For one of my projects I needed some one-liners parser to AST. I’ve tried PLY, pyPEG and a few more. And stopped on pyparsing. It’s actively maintained, works without magic and easy to use.
Ideally I wanted to parse something like:
LANG=en_US.utf-8 git diff | wc -l >> diffs
To something like:
(= LANG en_US.utf-8)
(>> (| (git diff) (wc -l))
(diffs))
So let’s start with simple shell command, it’s just space-separated tokens:
import pyparsing as pp
token = pp.Word(pp.alphanums + '_-.')
command = pp.OneOrMore(token)
command.parseString('git branch --help')
>>> ['git', 'branch', '--help']
It’s simple, another simple part is parsing environment variables. One environment
variable is token=token
, and list of them separated by spaces:
env = pp.Group(token + '=' + token)
env.parseString('A=B')
>>>[['A', '=', 'B']]
env_list = pp.OneOrMore(env)
env_list.parseString('VAR=test X=1')
>>> [['VAR', '=', 'test'], ['X', '=', '1']]
And now we can easily merge command and environment variables, mind that environment variables are optional:
command_with_env = pp.Optional(pp.Group(env_list)) + pp.Group(command)
command_with_env.parseString('LOCALE=en_US.utf-8 git diff')
>>> [[['LOCALE', '=', 'en_US.utf-8']], ['git', 'diff']]
Now we need to add support of pipes, redirects and logical operators.
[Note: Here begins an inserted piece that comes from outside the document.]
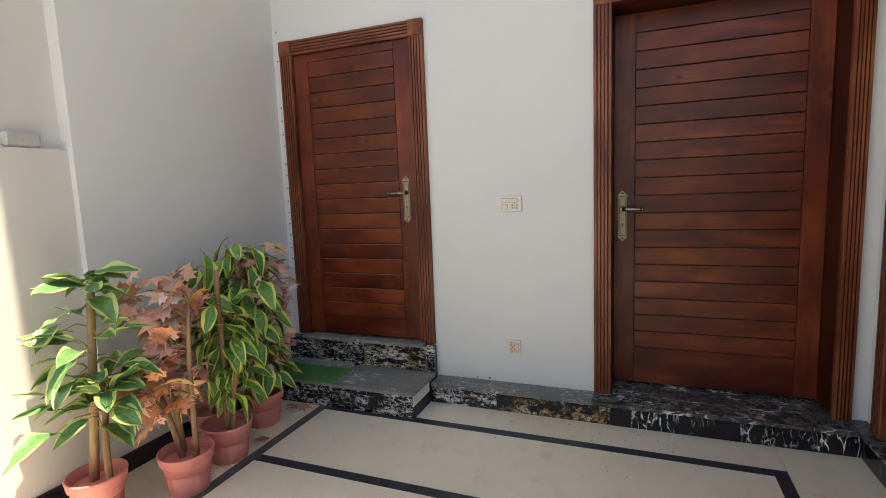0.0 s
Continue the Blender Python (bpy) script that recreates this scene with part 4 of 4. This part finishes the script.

Here we don’t need to know what they’re doing, so we’ll treat them just like separators between commands:
separators = ['1>>', '2>>', '>>', '1>', '2>', '>', '<', '||', '|', '&&', '&', ';']
separator = pp.oneOf(separators)
command_with_separator = pp.OneOrMore(pp.Group(command) + pp.Optional(separator))
command_with_separator.parseString('git diff | wc -l >> out.txt')
>>> [['git', 'diff'], '|', ['wc', '-l'], '>>', ['out.txt']]
And now we can merge environment variables, commands and separators:
one_liner = pp.Optional(pp.Group(env_list)) + pp.Group(command_with_separator)
one_liner.parseString('LANG=C DEBUG=true git branch | wc -l >> out.txt')
>>> [[['LANG', '=', 'C'], ['DEBUG', '=', 'true']], [['git', 'branch'], '|', ['wc', '-l'], '>>', ['out.txt']]]
Result is hard to process, so we need to structure it:
one_liner = pp.Optional(env_list).setResultsName('env') + \
pp.Group(command_with_separator).setResultsName('command')
result = one_liner.parseString('LANG=C DEBUG=true git branch | wc -l >> out.txt')
print('env:', result.env, '\ncommand:', result.command)
>>> env: [['LANG', '=', 'C'], ['DEBUG', '=', 'true']]
>>> command: [['git', 'branch'], '|', ['wc', '-l'], '>>', ['out.txt']]
Although we didn’t get AST, but just a bunch of grouped tokens. So now we need to transform it to proper AST:
def prepare_command(command):
"""We don't need to work with pyparsing internal data structures,
so we just convert them to list.
"""
for part in command:
if isinstance(part, str):
yield part
else:
yield list(part)
def separator_position(command):
"""Find last separator position."""
for n, part in enumerate(command[::-1]):
if part in separators:
return len(command) - n - 1
def command_to_ast(command):
"""Recursively transform command to AST."""
n = separator_position(command)
if n is None:
return tuple(command[0])
else:
return (command[n],
command_to_ast(command[:n]),
command_to_ast(command[n + 1:]))
def to_ast(parsed):
if parsed.env:
for env in parsed.env:
yield ('=', env[0], env[2])
command = list(prepare_command(parsed.command))
yield command_to_ast(command)
list(to_ast(result))
>>> [('=', 'LANG', 'C'),
>>> ('=', 'DEBUG', 'true'),
>>> ('>>', ('|', ('git', 'branch'),
>>> ('wc', '-l')),
>>> ('out.txt',))]
It’s working. The last part, glue that make it easier to use:
def parse(command):
result = one_liner.parseString(command)
ast = to_ast(result)
return list(ast)
parse('LANG=en_US.utf-8 git diff | wc -l >> diffs')
>>> [('=', 'LANG', 'en_US.utf-8'),
('>>', ('|', ('git', 'diff'),
('wc', '-l')),
('diffs',))]
Although it can’t parse all one-liners, it doesn’t support nested commands like:
echo $(git branch)
echo `git branch`
But it’s enough for my task and support of not implemented features can be added easily.